Al mismo tiempo, en el Congreso Nacional se conocen propuestas (tal vez insuficientemente meditadas, tal vez al borde de lo prudente) de modificación del presupuesto nacional del año en curso (2017), que esconden particularidades de grandísimo calado, con potencial de espolear las preocupaciones, y se avanza en su aprobación sin que probablemente se haya advertido a plenitud sus consecuencias.

Todos esos elementos citados, deberían reunir a la clase pensante y a los líderes de la nación, con el propósito de buscar soluciones para evitar la irrupción de una nueva crisis o por lo menos suavizarla.

Si a la situación de fragilidad de algunas variables económicas y sociales, se uniera el sentimiento de frustración e indignación causado por el manejo inapropiado del caso Odebrecht y los eventuales efectos de la política migratoria de los Estados Unidos, lo aconsejable sería dejar de lado la histeria grupal y convocar a la nación a trabajar juntos para apuntalar los puntos fuertes de la sociedad y de la economía.

Dejar de lado lo importante para grupos partidarios, pero trivial para el colectivo, podría constituirse en la clave, primero, para evitar la irrupción de una gran conmoción que desordene el aparato productivo, y segundo, encaminar la sociedad hacia un tramo más alto de desarrollo.

Pero no. El énfasis está puesto en la lucha grupal. De ahí que, se convoque a juristas por aquí, juristas por allá, para que digan lo que conviene; eso si, revestidos de una docta e inmaculada sapiencia.

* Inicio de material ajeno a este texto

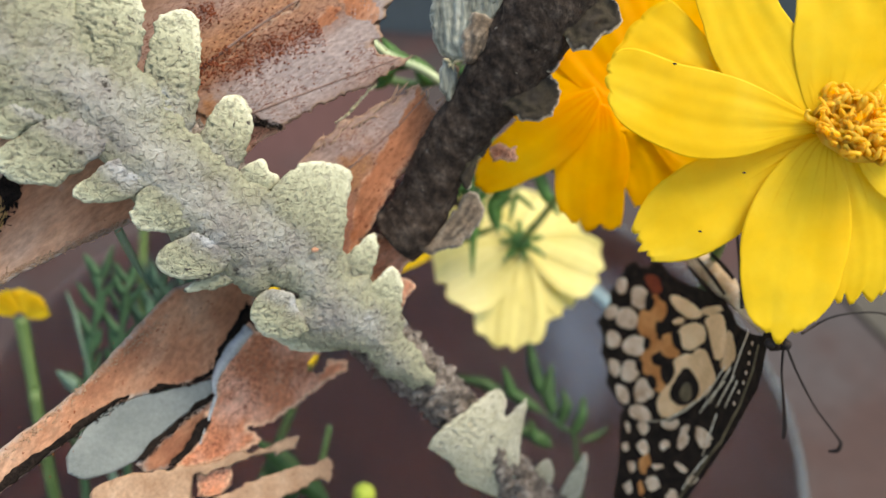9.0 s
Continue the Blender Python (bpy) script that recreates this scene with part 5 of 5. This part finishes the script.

Y, pese al montaje de todo ese tinglado, la clase política haría bien en terminar de aprobar las leyes de partido y electoral, sin elementos extraños, como sería el caso de las primarias forzadas, pues la insistencia en el asunto comienza a producir úlceras en el tejido social, a encabritar ánimos y a crear un clima no propicio al desenvolvimiento de las actividades colectivas.

Lo sensato sería dejar que cada partido eligiera su candidato sin perturbaciones externas. Y que el proceso electoral estuviera dotado de garantías que otorgaran un trato igualitario a los candidatos en el acceso a los medios de comunicación e impidieran el uso de recursos del Estado a favor de determinadas candidaturas.

Eso es lo que convendría al ejercicio democrático, sin espuelas populistas ni garfios demagógicos.

El poder siempre es efímero, por más que intente prolongarse, mientras que el reconocimiento de un pueblo a un líder o a un grupo por una labor bien hecha, es eterno, lo mismo que el repudio cuando ocurre lo contrario.

Lo que no se hace en el poder en 8 años, no se logrará en 12. Al contrario, mientras más larga sea la permanencia, más profundos podrían ser los vicios y riesgos en que se incurre, y, en consecuencia, más tormentosa la salida.

Este país no merece vivir sometido a los vaivenes y desgarros a que los somete la lucha por adecuar a cada paso la constitución que se ha dado, para confeccionar un traje a la medida de ambiciones particulares. Es hora de dejarla en paz, respetarla, acatarla; someterse a sus dictados

Ese y no otro es el camino para el engrandecimiento de la sociedad y para el fin de la turbulencia que ha marcado el destino nacional, desde los tiempos de Concho Primo. ¡Por Dios, ya es hora de cordura!